◆ **WHAT IS BEING ASKED**
Your task is to transcribe the records exactly, skipping every image.

◆ **Data items**
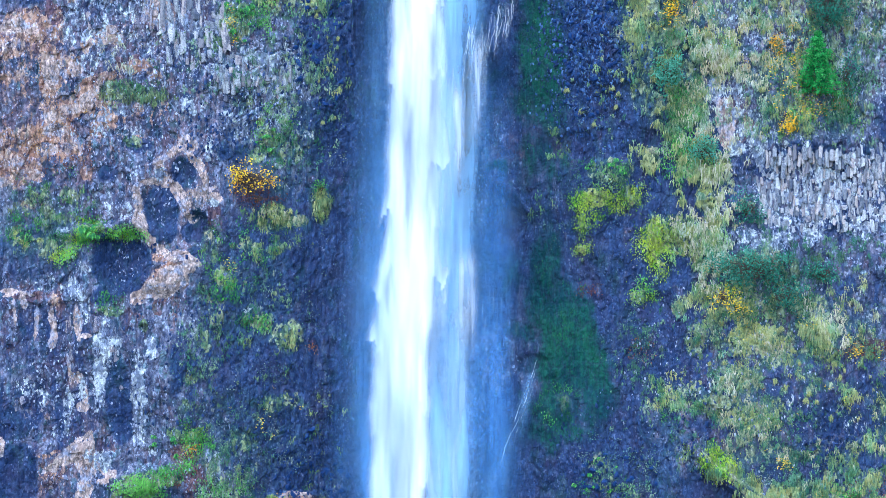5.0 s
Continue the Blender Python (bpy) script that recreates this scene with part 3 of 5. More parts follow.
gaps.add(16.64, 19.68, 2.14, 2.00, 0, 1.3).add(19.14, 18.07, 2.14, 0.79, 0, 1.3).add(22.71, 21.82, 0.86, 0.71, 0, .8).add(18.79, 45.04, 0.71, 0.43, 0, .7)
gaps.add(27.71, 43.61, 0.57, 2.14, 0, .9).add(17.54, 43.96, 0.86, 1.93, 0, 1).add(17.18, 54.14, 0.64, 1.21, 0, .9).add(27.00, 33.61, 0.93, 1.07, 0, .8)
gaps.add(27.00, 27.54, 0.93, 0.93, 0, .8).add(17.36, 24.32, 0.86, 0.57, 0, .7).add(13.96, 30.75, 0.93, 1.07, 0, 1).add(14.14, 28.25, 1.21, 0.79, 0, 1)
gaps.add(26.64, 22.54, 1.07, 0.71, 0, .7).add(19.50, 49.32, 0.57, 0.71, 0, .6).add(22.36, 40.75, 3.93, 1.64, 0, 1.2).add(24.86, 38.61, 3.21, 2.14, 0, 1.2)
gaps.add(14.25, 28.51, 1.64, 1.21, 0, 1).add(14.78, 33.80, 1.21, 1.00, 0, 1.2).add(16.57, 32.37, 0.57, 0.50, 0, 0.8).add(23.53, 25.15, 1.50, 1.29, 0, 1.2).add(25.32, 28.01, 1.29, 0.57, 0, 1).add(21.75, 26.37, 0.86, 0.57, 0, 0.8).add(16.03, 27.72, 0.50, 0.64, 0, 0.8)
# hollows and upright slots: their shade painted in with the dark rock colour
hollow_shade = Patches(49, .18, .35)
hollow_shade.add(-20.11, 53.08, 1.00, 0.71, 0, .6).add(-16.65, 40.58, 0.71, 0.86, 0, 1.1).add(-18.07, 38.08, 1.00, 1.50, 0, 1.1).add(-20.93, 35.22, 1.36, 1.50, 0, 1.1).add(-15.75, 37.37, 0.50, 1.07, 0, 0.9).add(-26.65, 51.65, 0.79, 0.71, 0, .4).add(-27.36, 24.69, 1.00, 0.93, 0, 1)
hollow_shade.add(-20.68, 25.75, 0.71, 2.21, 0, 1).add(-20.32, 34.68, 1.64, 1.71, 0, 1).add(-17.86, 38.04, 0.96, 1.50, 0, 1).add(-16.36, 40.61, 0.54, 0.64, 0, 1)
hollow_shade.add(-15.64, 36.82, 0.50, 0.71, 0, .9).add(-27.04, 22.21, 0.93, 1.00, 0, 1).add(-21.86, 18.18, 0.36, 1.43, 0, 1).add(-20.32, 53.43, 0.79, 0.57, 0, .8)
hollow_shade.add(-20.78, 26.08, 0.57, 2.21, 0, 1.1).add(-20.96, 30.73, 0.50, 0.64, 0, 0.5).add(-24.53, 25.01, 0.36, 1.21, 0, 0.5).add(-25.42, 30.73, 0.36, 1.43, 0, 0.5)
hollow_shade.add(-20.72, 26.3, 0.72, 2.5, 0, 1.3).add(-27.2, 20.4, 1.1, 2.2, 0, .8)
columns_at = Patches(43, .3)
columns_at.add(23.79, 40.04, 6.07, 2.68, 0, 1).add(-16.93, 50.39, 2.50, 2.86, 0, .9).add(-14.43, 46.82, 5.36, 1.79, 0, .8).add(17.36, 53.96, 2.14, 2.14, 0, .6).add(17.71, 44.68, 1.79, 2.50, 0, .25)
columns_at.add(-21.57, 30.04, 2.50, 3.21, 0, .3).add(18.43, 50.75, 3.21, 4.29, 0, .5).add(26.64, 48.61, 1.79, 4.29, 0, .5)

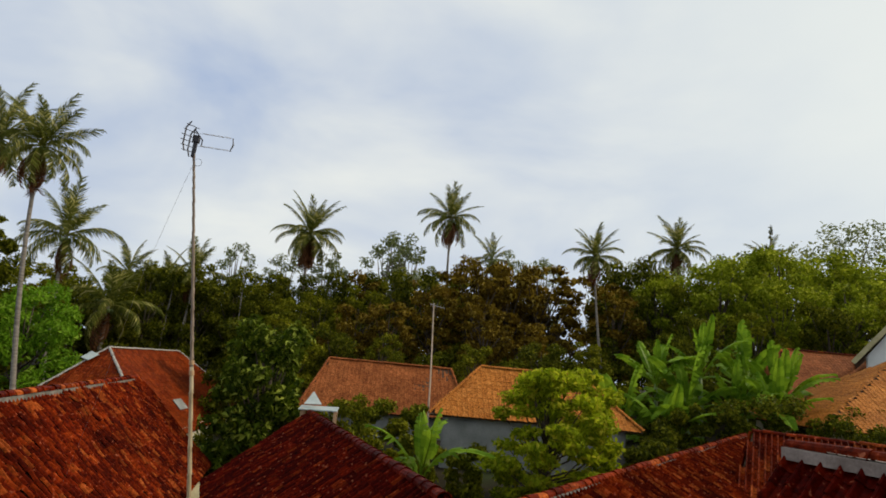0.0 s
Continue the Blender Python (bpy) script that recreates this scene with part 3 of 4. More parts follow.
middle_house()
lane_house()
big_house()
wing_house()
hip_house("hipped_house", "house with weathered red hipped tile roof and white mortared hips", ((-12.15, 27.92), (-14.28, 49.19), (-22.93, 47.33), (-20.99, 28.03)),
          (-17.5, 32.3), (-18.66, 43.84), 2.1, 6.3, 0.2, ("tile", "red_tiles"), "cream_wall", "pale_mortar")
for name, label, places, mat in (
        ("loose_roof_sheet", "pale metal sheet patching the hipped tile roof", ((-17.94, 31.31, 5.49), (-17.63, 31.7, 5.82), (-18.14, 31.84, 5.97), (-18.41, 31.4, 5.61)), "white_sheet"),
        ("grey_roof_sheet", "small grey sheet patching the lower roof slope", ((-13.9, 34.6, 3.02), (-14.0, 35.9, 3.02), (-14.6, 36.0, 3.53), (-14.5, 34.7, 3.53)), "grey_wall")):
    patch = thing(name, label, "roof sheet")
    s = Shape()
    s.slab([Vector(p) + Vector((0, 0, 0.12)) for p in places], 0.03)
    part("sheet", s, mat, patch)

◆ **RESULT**
5.0 s
Continue the Blender Python (bpy) script that recreates this scene with part 3 of 5. More parts follow.
gaps.add(16.64, 19.68, 2.14, 2.00, 0, 1.3).add(19.14, 18.07, 2.14, 0.79, 0, 1.3).add(22.71, 21.82, 0.86, 0.71, 0, .8).add(18.79, 45.04, 0.71, 0.43, 0, .7)
gaps.add(27.71, 43.61, 0.57, 2.14, 0, .9).add(17.54, 43.96, 0.86, 1.93, 0, 1).add(17.18, 54.14, 0.64, 1.21, 0, .9).add(27.00, 33.61, 0.93, 1.07, 0, .8)
gaps.add(27.00, 27.54, 0.93, 0.93, 0, .8).add(17.36, 24.32, 0.86, 0.57, 0, .7).add(13.96, 30.75, 0.93, 1.07, 0, 1).add(14.14, 28.25, 1.21, 0.79, 0, 1)
gaps.add(26.64, 22.54, 1.07, 0.71, 0, .7).add(19.50, 49.32, 0.57, 0.71, 0, .6).add(22.36, 40.75, 3.93, 1.64, 0, 1.2).add(24.86, 38.61, 3.21, 2.14, 0, 1.2)
gaps.add(14.25, 28.51, 1.64, 1.21, 0, 1).add(14.78, 33.80, 1.21, 1.00, 0, 1.2).add(16.57, 32.37, 0.57, 0.50, 0, 0.8).add(23.53, 25.15, 1.50, 1.29, 0, 1.2).add(25.32, 28.01, 1.29, 0.57, 0, 1).add(21.75, 26.37, 0.86, 0.57, 0, 0.8).add(16.03, 27.72, 0.50, 0.64, 0, 0.8)
# hollows and upright slots: their shade painted in with the dark rock colour
hollow_shade = Patches(49, .18, .35)
hollow_shade.add(-20.11, 53.08, 1.00, 0.71, 0, .6).add(-16.65, 40.58, 0.71, 0.86, 0, 1.1).add(-18.07, 38.08, 1.00, 1.50, 0, 1.1).add(-20.93, 35.22, 1.36, 1.50, 0, 1.1).add(-15.75, 37.37, 0.50, 1.07, 0, 0.9).add(-26.65, 51.65, 0.79, 0.71, 0, .4).add(-27.36, 24.69, 1.00, 0.93, 0, 1)
hollow_shade.add(-20.68, 25.75, 0.71, 2.21, 0, 1).add(-20.32, 34.68, 1.64, 1.71, 0, 1).add(-17.86, 38.04, 0.96, 1.50, 0, 1).add(-16.36, 40.61, 0.54, 0.64, 0, 1)
hollow_shade.add(-15.64, 36.82, 0.50, 0.71, 0, .9).add(-27.04, 22.21, 0.93, 1.00, 0, 1).add(-21.86, 18.18, 0.36, 1.43, 0, 1).add(-20.32, 53.43, 0.79, 0.57, 0, .8)
hollow_shade.add(-20.78, 26.08, 0.57, 2.21, 0, 1.1).add(-20.96, 30.73, 0.50, 0.64, 0, 0.5).add(-24.53, 25.01, 0.36, 1.21, 0, 0.5).add(-25.42, 30.73, 0.36, 1.43, 0, 0.5)
hollow_shade.add(-20.72, 26.3, 0.72, 2.5, 0, 1.3).add(-27.2, 20.4, 1.1, 2.2, 0, .8)
columns_at = Patches(43, .3)
columns_at.add(23.79, 40.04, 6.07, 2.68, 0, 1).add(-16.93, 50.39, 2.50, 2.86, 0, .9).add(-14.43, 46.82, 5.36, 1.79, 0, .8).add(17.36, 53.96, 2.14, 2.14, 0, .6).add(17.71, 44.68, 1.79, 2.50, 0, .25)
columns_at.add(-21.57, 30.04, 2.50, 3.21, 0, .3).add(18.43, 50.75, 3.21, 4.29, 0, .5).add(26.64, 48.61, 1.79, 4.29, 0, .5)

0.0 s
Continue the Blender Python (bpy) script that recreates this scene with part 3 of 4. More parts follow.
middle_house()
lane_house()
big_house()
wing_house()
hip_house("hipped_house", "house with weathered red hipped tile roof and white mortared hips", ((-12.15, 27.92), (-14.28, 49.19), (-22.93, 47.33), (-20.99, 28.03)),
          (-17.5, 32.3), (-18.66, 43.84), 2.1, 6.3, 0.2, ("tile", "red_tiles"), "cream_wall", "pale_mortar")
for name, label, places, mat in (
        ("loose_roof_sheet", "pale metal sheet patching the hipped tile roof", ((-17.94, 31.31, 5.49), (-17.63, 31.7, 5.82), (-18.14, 31.84, 5.97), (-18.41, 31.4, 5.61)), "white_sheet"),
        ("grey_roof_sheet", "small grey sheet patching the lower roof slope", ((-13.9, 34.6, 3.02), (-14.0, 35.9, 3.02), (-14.6, 36.0, 3.53), (-14.5, 34.7, 3.53)), "grey_wall")):
    patch = thing(name, label, "roof sheet")
    s = Shape()
    s.slab([Vector(p) + Vector((0, 0, 0.12)) for p in places], 0.03)
    part("sheet", s, mat, patch)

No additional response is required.